Ссылки для упрощенного доступа

Фестиваль во Франции. Память о Вальтере Беньямине.


Экспонат выставки, посвящённой Беньямину. Фото Андрея Загданского.
Экспонат выставки, посвящённой Беньямину. Фото Андрея Загданского.

Александр Генис: Недавно ведущий нашего кинообозрения режиссер Андрей Загданский вернулся из очень необычной поездки на маленький европейский кинофестиваль, о котором я его попросил сегодня рассказать.

Андрей Загданский: Я не могу сказать, что у меня огромный фестивальный опыт, но на многих фестивалях я бывал. Этот, который проходил на самом юге Франции в маленьком, крошечном, до тысячи человек жителей городке Сербер, мне запомнился тем, что он абсолютно ни на что не похож. Тому много причин. Начнем с того, что организатор фестиваля очень симпатичный кинематографист Патрик Вире, принадлежал в молодости, когда ему было, соответственно, 25-30 лет, к такому движению, которое называлось в Европе «банализм». Я, честно говоря, об этом ничего никогда не знал, но мне рассказали, что «банализм» был распространен во Франции, была группа последователей в Чехии и в Квебеке, в Америке.

Александр Генис: В Северной Америке, не присоединяйте Канаду, пожалуйста.
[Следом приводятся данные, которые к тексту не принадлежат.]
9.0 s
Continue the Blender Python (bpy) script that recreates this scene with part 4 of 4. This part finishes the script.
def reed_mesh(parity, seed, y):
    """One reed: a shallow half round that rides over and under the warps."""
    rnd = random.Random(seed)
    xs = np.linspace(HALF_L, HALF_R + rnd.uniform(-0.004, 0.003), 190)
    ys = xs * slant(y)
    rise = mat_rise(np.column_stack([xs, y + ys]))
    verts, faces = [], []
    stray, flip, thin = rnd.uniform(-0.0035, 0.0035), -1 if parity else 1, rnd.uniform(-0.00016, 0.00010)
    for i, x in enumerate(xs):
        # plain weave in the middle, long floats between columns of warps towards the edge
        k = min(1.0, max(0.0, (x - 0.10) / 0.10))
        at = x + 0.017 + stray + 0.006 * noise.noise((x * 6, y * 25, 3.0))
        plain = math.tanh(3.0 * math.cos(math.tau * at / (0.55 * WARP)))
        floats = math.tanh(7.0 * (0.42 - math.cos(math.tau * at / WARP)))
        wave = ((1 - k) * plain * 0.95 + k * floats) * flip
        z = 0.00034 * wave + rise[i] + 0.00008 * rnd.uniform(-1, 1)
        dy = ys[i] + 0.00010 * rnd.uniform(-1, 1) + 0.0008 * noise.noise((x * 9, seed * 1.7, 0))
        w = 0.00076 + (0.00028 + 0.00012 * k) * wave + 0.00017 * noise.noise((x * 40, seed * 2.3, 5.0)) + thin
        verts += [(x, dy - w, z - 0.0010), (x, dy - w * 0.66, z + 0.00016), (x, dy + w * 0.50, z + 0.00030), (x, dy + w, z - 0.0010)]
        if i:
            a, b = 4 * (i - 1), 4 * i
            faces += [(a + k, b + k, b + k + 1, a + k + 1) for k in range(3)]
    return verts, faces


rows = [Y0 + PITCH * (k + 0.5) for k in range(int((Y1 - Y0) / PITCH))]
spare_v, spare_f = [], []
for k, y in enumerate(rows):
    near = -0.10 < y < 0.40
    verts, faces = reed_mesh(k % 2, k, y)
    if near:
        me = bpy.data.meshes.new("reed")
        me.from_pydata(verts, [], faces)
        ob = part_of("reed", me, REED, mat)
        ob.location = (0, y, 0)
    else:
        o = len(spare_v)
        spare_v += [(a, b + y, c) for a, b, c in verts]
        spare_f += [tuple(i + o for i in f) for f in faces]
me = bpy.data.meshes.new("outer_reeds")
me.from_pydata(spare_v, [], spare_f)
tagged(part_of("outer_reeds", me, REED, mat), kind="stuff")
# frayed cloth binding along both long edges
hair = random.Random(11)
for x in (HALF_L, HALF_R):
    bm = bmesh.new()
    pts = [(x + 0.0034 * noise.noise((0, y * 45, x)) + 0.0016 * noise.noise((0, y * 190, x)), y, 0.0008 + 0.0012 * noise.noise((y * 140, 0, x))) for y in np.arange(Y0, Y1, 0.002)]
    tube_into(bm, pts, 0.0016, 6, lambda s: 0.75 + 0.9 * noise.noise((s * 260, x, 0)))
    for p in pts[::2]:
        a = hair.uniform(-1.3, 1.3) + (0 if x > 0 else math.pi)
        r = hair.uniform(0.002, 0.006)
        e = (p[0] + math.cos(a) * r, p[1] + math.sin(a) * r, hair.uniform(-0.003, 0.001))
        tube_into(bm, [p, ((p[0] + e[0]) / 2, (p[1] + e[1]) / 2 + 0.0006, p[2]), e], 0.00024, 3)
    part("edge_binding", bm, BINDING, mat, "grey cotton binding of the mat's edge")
Андрей Загданский: Нет, Канада сама по себе. «Баналисты» отличались от всего остального мира, тем, что они вели антипотребительский стиль жизни и антипотребительский стиль организации. Так, собственно говоря, и был организован этот фестиваль, где я ни разу не видел списка гостей, ни разу не видел расписания показов, вообще массы простых элементарных вещей, которые на каждом фестивале присутствуют, вплоть до бейджиков, которые выдаются всем, чтобы все знали, как кого зовут. Ничего этого не было. Если бы этот фестиваль был чуть больше или людей было чуть больше, или фильмов чуть больше, мне кажется, ничего бы не получилось, но тут каким-то образом все сработало, и весь этот странноватый механизм классно прошагал пять дней. Жили мы в совершенно невероятной гостинице, которая была построена в 1928-30 годах в Сербере в период его экономического расцвета. Дело в том, что в этом городе меняли колеса для тех поездов, которые шли из Францию в Испанию и наоборот.
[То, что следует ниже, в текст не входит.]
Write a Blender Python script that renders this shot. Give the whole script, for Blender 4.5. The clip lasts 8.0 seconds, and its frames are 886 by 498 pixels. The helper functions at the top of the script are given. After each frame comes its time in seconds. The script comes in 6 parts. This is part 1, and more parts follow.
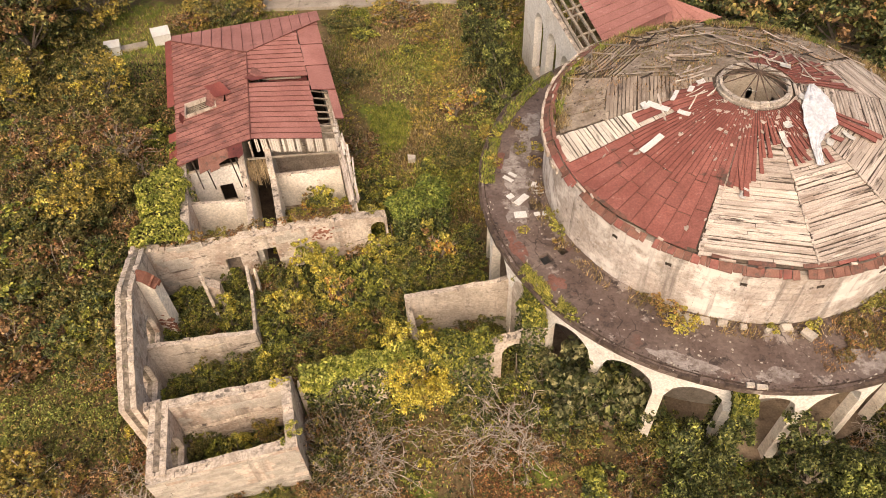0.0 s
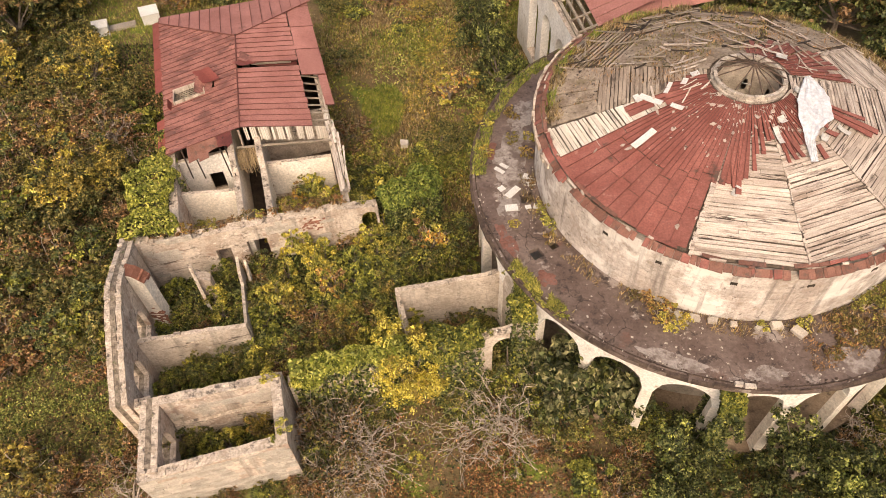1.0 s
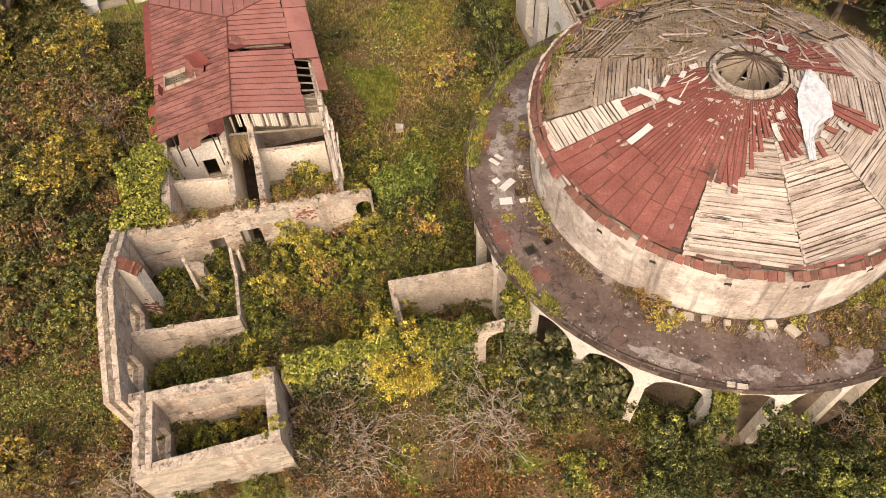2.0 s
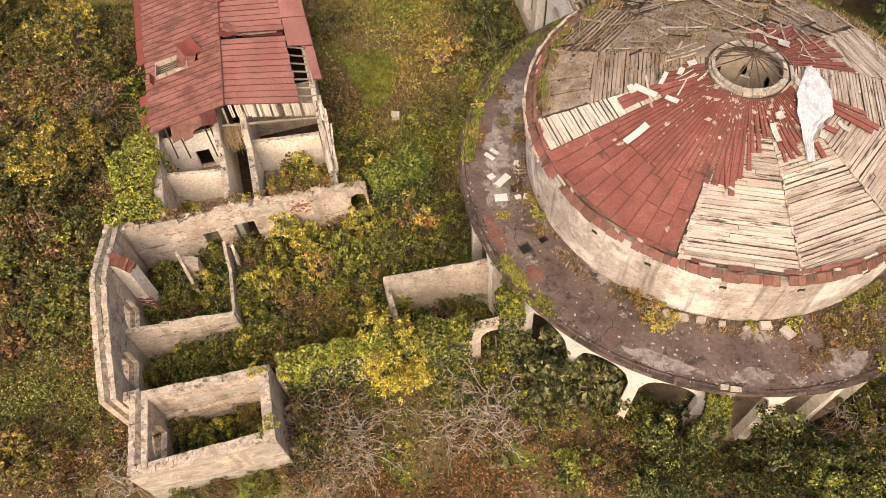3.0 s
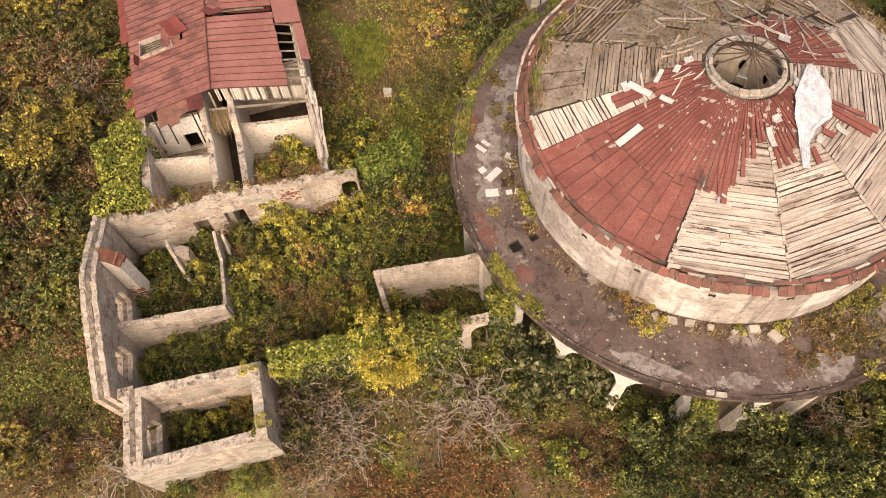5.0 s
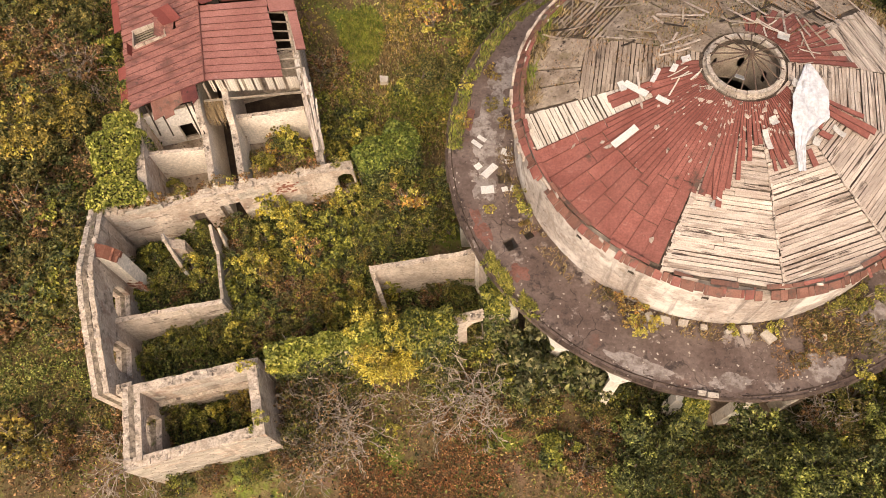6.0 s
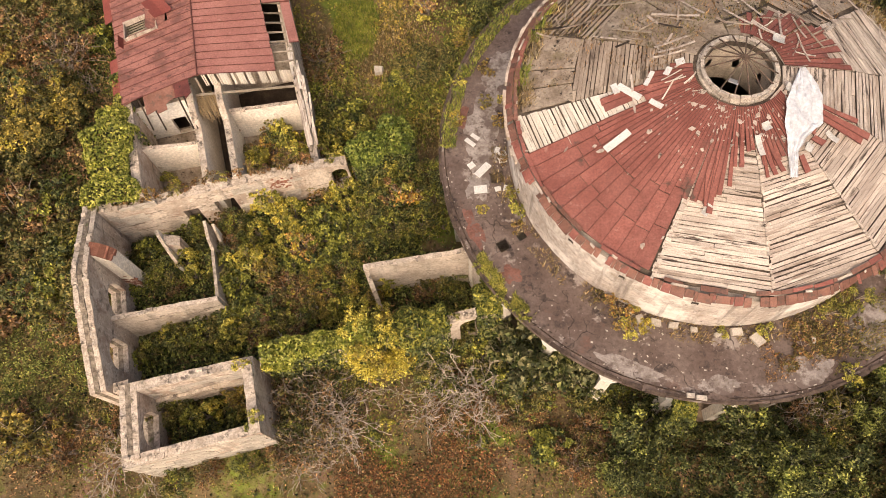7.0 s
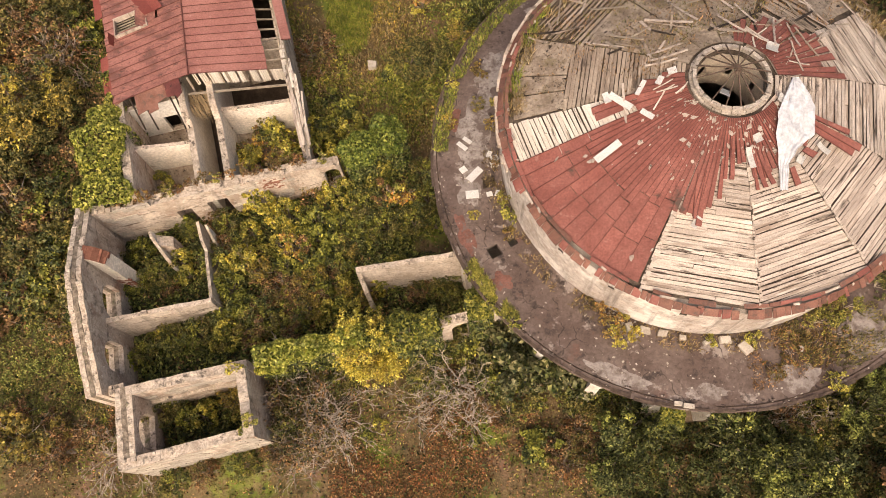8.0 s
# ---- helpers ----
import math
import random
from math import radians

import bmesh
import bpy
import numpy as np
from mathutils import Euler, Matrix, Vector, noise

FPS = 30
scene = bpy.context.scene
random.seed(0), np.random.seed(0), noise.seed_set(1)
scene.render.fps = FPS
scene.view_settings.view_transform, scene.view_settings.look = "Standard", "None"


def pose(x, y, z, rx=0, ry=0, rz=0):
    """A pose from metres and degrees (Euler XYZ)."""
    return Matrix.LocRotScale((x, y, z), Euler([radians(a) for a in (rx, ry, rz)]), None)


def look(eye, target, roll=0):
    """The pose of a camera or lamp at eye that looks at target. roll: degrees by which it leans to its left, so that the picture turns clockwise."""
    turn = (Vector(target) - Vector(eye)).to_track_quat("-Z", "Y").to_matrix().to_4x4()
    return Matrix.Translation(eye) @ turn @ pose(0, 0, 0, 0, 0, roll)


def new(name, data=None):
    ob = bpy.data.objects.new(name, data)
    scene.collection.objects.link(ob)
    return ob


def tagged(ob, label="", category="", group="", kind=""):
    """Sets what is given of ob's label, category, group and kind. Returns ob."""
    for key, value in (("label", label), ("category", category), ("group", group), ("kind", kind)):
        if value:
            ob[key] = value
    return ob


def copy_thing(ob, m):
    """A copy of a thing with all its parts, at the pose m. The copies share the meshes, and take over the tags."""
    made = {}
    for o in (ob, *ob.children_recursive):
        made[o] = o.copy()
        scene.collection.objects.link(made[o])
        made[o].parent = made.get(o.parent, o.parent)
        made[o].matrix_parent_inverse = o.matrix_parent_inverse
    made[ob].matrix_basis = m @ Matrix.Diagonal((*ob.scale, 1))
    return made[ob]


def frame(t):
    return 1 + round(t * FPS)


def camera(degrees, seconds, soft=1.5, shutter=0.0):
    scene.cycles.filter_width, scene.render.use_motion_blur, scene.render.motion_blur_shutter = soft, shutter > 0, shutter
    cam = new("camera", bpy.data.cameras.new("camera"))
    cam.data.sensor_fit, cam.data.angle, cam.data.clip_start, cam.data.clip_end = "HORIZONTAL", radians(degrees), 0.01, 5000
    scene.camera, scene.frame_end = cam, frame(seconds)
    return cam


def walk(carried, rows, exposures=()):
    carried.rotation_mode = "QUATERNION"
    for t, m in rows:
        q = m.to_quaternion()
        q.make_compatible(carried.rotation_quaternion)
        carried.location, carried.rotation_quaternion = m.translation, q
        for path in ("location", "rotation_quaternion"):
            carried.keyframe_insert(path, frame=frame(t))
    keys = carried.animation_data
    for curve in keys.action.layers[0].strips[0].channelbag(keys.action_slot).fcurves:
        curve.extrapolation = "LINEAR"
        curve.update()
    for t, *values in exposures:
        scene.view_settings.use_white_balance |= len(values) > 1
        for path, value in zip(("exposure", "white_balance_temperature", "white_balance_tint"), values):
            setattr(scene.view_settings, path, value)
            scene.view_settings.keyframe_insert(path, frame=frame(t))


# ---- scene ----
cam = camera(64.7, 8.0, soft=0.8)
PATH = [
    (0, (-0.080, 0.163, 27.708), (-0.133, 1.474, 26.199), -3.1),
    (0.5, (0.163, 0.692, 27.962), (0.107, 1.967, 26.422), -3.3),
    (1, (0.370, 1.166, 28.243), (0.313, 2.404, 26.674), -3.5),
    (1.5, (0.549, 1.697, 28.509), (0.489, 2.895, 26.909), -3.6),
    (3, (1.011, 3.304, 29.234), (0.942, 4.390, 27.556), -4.3),
    (3.5, (1.169, 3.873, 29.479), (1.098, 4.920, 27.777), -4.5),
    (4, (1.320, 4.431, 29.746), (1.246, 5.440, 28.021), -4.8),
    (4.5, (1.440, 4.947, 29.982), (1.363, 5.919, 28.236), -5.1),
    (6, (1.780, 6.420, 30.756), (1.697, 7.275, 28.950), -6.0),
    (6.5, (1.959, 6.975, 31.044), (1.872, 7.789, 29.219), -6.4),
    (7, (2.106, 7.494, 31.317), (2.020, 8.270, 29.475), -6.7),
    (7.5, (2.346, 8.134, 31.600), (2.255, 8.870, 29.742), -7.4),
    (8, (2.520, 8.737, 31.869), (2.429, 9.436, 29.998), -7.7),
]
walk(cam, [(t, look(eye, target, roll)) for t, eye, target, roll in PATH], exposures=[(0.0, 0.38, 7500, 15), (8.0, 0.38, 7500, 15)])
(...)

Александр Генис: Потому что колея другая.

Андрей Загданский: Когда вы уезжали из Советского Союза, после Чопа вам меняли колеса.

Александр Генис: В моем случае это был Брест, но колеса меняли.

Андрей Загданский: Я посмотрел целый ряд картин, которые я, наверное, больше нигде бы не увидел. В частности - фильм иранского режиссера «Рай», который получил приз в Локарно, он, кстати говоря, и получил главный единственный приз фестиваля. Картина, как все иранские фильмы, медленная, медитативная и очень тревожная. Потому что в фильме ничего особенного не происходит, но ощущение насилия и угрозы насилия над молодой незамужней женщиной, главной героиней фильма, все время висит в воздухе.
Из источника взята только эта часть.